DXY, or the Dollar Index, is a widely used measure that tracks the value of the U.S. dollar against a basket of other major global currencies. This index serves as a key indicator for investors, traders, and policymakers seeking insights into the strength and stability of the dollar in international markets.
The Dollar Index consists of six major currencies: the euro, Japanese yen, British pound, Canadian dollar, Swedish krona, and Swiss franc. These currencies are weighted against the dollar based on their relative trade importance with the United States. The euro holds the largest weight in the index, followed by the yen and the pound.
Traders and investors closely monitor the movements of the Dollar Index to gauge the dollar’s performance in comparison to other currencies.
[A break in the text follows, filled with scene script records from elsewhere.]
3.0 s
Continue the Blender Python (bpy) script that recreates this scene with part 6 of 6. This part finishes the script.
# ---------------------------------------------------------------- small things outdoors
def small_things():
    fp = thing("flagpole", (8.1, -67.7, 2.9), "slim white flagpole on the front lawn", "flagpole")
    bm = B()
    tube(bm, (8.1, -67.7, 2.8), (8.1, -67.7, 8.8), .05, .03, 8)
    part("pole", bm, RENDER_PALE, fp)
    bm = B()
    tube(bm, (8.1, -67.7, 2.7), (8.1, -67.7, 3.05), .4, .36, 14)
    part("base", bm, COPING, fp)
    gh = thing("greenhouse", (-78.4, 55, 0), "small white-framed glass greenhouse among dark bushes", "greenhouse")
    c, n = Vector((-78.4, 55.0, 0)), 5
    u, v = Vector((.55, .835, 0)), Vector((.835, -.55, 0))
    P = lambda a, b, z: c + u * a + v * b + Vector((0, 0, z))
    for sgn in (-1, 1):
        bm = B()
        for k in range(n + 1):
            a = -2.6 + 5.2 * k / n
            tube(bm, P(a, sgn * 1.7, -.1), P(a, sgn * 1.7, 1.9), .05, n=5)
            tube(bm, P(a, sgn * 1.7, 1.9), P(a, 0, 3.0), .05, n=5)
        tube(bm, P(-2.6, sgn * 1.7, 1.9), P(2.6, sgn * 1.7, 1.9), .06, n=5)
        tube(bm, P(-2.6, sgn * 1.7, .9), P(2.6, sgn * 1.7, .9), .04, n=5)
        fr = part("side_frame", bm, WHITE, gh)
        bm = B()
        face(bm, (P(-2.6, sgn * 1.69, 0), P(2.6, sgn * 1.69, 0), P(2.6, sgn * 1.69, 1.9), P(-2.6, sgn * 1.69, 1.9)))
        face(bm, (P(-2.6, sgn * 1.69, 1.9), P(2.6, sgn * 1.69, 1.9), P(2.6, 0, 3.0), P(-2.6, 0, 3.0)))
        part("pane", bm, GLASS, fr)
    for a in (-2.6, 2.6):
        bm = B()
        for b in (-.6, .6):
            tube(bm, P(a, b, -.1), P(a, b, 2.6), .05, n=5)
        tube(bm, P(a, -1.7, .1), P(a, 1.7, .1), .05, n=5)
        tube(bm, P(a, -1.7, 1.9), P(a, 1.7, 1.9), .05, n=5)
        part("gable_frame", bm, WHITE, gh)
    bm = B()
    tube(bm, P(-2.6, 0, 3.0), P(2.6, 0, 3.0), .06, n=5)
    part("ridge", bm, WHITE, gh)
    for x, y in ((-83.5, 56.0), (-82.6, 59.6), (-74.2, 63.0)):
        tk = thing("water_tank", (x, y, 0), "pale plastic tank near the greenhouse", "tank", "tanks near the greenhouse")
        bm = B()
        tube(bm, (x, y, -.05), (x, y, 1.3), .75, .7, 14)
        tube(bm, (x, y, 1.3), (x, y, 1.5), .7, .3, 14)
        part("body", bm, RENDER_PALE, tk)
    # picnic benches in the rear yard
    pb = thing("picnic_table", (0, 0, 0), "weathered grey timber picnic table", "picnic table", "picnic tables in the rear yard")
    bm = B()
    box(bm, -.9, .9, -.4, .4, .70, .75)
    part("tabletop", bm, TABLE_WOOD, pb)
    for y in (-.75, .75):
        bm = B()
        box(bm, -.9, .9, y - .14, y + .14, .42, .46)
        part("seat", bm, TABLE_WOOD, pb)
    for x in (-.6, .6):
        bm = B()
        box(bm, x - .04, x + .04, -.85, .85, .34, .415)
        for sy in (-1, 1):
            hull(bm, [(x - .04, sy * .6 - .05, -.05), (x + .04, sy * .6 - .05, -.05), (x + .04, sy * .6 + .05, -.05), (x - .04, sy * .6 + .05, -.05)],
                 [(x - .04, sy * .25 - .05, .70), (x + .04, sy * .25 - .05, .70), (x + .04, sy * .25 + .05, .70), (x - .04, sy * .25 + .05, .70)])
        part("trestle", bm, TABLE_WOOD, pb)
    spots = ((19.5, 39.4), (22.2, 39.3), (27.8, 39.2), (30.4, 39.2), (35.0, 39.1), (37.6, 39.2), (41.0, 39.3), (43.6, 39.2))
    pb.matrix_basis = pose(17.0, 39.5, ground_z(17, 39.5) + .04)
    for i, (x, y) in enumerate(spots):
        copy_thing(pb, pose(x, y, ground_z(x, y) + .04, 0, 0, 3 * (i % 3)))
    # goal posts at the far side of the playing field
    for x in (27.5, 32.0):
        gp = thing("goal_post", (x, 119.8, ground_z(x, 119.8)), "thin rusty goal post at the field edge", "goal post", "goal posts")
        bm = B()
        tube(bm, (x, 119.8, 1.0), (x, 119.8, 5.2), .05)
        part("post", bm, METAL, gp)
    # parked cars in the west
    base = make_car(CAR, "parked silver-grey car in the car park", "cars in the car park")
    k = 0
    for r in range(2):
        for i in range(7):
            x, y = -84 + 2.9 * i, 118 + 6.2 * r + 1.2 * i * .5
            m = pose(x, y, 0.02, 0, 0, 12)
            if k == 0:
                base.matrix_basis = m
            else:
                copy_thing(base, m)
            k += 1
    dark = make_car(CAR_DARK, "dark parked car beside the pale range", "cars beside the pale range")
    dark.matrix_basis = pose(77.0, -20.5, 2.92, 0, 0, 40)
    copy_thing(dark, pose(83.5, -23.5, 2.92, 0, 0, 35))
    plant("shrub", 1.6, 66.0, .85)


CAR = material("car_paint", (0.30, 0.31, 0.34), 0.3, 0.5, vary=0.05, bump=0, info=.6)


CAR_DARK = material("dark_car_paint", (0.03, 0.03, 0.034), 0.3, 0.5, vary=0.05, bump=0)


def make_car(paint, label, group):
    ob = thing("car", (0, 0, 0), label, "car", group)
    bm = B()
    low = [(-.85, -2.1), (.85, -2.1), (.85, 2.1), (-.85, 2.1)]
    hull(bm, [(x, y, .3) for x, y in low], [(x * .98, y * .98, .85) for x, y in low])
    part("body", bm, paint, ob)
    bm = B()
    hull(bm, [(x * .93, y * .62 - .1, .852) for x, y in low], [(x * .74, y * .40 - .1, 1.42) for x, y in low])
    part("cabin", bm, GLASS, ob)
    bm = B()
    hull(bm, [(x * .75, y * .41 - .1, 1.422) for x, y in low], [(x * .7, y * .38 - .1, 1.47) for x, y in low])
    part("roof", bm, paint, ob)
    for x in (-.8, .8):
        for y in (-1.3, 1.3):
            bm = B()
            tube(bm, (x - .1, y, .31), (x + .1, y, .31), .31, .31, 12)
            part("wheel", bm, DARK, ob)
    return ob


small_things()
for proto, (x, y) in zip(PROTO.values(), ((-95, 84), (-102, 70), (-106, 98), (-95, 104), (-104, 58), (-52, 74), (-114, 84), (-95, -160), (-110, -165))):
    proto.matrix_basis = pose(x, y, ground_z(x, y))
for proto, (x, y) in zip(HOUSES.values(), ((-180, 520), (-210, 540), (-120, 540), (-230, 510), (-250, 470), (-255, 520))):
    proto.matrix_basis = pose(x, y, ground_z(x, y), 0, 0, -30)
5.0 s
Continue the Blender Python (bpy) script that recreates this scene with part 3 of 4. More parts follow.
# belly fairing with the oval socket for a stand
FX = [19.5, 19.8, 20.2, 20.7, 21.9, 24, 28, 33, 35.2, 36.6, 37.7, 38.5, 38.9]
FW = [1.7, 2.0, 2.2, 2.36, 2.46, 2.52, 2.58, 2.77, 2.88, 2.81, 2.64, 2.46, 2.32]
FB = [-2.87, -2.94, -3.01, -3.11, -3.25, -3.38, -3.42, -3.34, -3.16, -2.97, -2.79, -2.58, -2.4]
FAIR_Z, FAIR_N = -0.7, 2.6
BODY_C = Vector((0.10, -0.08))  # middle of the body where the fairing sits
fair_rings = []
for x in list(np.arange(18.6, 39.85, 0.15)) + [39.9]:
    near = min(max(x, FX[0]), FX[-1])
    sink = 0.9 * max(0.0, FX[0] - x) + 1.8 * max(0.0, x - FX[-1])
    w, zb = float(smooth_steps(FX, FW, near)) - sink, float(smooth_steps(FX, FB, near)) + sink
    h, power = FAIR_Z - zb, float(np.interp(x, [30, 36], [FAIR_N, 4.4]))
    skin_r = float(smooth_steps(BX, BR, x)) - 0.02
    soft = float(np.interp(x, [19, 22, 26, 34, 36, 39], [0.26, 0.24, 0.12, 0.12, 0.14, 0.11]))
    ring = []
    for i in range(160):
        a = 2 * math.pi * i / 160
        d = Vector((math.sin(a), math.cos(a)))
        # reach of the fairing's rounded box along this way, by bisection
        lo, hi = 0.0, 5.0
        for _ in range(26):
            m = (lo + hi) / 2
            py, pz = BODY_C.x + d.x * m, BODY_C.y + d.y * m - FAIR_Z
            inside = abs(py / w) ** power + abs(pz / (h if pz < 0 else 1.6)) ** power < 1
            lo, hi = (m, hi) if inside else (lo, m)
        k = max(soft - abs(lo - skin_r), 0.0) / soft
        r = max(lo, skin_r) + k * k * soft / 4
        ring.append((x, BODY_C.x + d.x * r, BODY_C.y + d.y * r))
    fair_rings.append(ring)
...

A rising DXY indicates that the dollar is strengthening against the basket of currencies, while a declining index suggests a weakening dollar. This information can influence trading decisions, asset allocation strategies, and economic forecasts.
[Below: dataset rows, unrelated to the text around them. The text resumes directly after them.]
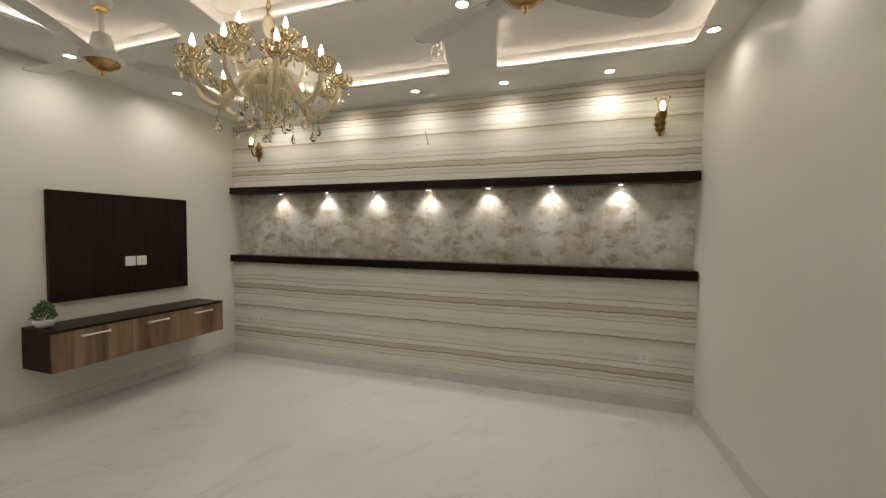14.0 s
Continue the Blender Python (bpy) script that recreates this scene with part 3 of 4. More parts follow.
# ---- TV panel and wall cabinet ----
t = thing("television_mount", "flat dark brown wooden backing for a television on the wall", "television mount", at=pose(3.82, YN, 0))
part("board", boxes((-0.576, 0.574, -0.034, -0.001, 0.872, 1.756), bevel=0.001), PANELW, t)
for r in ((-0.579, -0.5762, -0.0345, -0.001, 0.869, 1.759), (0.5742, 0.577, -0.0345, -0.001, 0.869, 1.759), (-0.576, 0.574, -0.0345, -0.001, 0.869, 0.8718), (-0.576, 0.574, -0.0345, -0.001, 1.7562, 1.759)):
    part("edge_band", boxes(r), DARK, t)


def plate(name, label, m, w, h, kind="switch"):
    """A white wall plate, face towards -y."""
    t = thing(name, label, "socket" if kind == "socket" else "switch", at=m)
    part("plate", boxes((-w / 2, w / 2, -0.009, -0.0005, -h / 2, h / 2), bevel=0.0025), PLASTIC, t)
    if kind == "socket":
        for x, z in ((0, 0.014), (-0.011, -0.008), (0.011, -0.008)):
            part("pin_hole", boxes((x - 0.003, x + 0.003, -0.0096, -0.0088, z - 0.004, z + 0.004)), HOLE, t)
    else:
        n = max(1, round(w / 0.045))
        for i in range(n):
            c = -w / 2 + w * (i + 0.5) / n
            part("rocker", boxes((c - w / n * 0.34, c + w / n * 0.34, -0.012, -0.0085, -h * 0.3, h * 0.3), bevel=0.0015), PLASTIC, t)
    return t


plate("wall_switch", "white blank plate on the dark TV panel", pose(3.836, YN - 0.034, 1.165), 0.086, 0.086)
plate("wall_socket", "white power socket on the dark TV panel", pose(3.934, YN - 0.034, 1.165), 0.086, 0.086, "socket")
plate("wall_switch", "white switch plate on the wall beside the door", pose(2.80, YN, 1.16), 0.135, 0.075)
plate("wall_switch", "white switch plate on the wall beside the door", pose(2.91, YN, 1.16), 0.075, 0.075)
plate("wall_socket", "small white socket low on the wall", pose(2.773, YN, 0.385), 0.07, 0.07, "socket")
plate("wall_socket", "white socket low on the striped wall", pose(XE, 6.835, 0.42, 0, 0, -90), 0.075, 0.075, "socket")
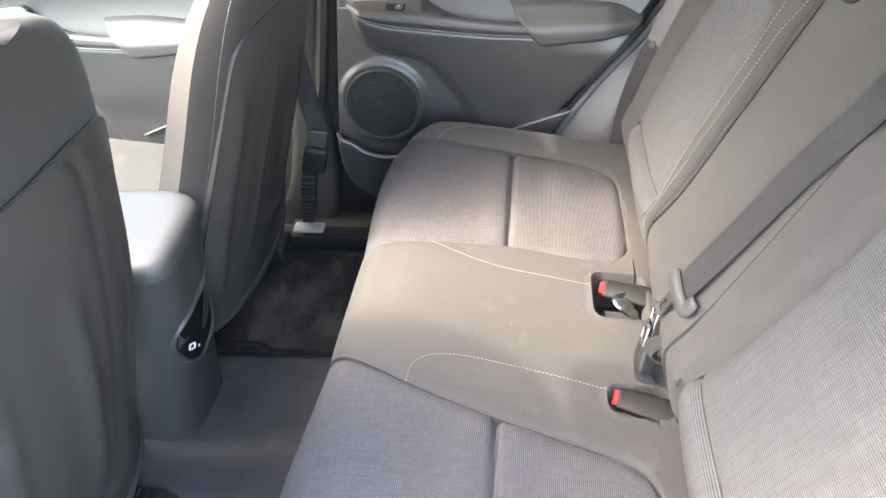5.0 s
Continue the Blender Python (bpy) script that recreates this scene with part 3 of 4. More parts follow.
# sill trims
for fm, lab in ((FLIP, "scuffed grey plastic sill trim"), (None, "dark grey sill trim")):
    part("sill_trim", *sheet(lambda u, v: (-0.62 + 0.62 * u, (0.676 + 0.039 * v if fm else 0.60 + 0.115 * v) - 0.02 * step(0.8, 1, u), FLOOR + 0.035 * math.sin(min(1, v * 1.4) * 1.57) + 0.11 * step(0.45, 1.0, u) * v + 0.005 * noise.noise((u * 5, v * 5, 0))), 40, 12, (0, 0, -0.03)), TRIM_DARK if fm else PILLAR_DARK, car, lab, m=fm)
part("sill_step", *box((-0.46, 0.602, 0.366), (0.42, 0.052, 0.056), 0.006), DARK, car, "black plastic step along the sill")
RIM_L = smooth_curve([(-0.236, -0.530, 0.456), (-0.218, -0.580, 0.450), (-0.183, -0.620, 0.450), (-0.143, -0.648, 0.452), (-0.09, -0.660, 0.456), (-0.01, -0.662, 0.475), (0.07, -0.668, 0.54), (0.14, -0.672, 0.63)], 6)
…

One of the key benefits of using the Dollar Index is its ability to provide a broader perspective on the dollar’s strength compared to individual currency pairs. Instead of focusing solely on the dollar-euro exchange rate, for example, the DXY offers a more comprehensive view by including multiple currencies in its calculation.
The Federal Reserve, the U.S. central bank, pays attention to the Dollar Index as part of its analysis of the overall economy. A strong dollar can impact U.S. exports by making them more expensive for foreign buyers, potentially leading to a trade deficit. On the other hand, a weaker dollar can boost exports but may also contribute to inflationary pressures.
As with any financial indicator, it’s important to consider the limitations of the Dollar Index. While it provides valuable insights into the dollar’s performance against a basket of currencies, it does not capture the full range of factors that can influence currency valuations, such as geopolitical events, economic data releases, and market sentiment.
In conclusion, the Dollar Index, or DXY, plays a significant role in the world of finance as a key barometer of the U.S. dollar’s strength relative to other major currencies. By tracking the movements of the index, traders, investors, and policymakers can gain valuable insights into market trends and make informed decisions in a global economic landscape that is constantly evolving.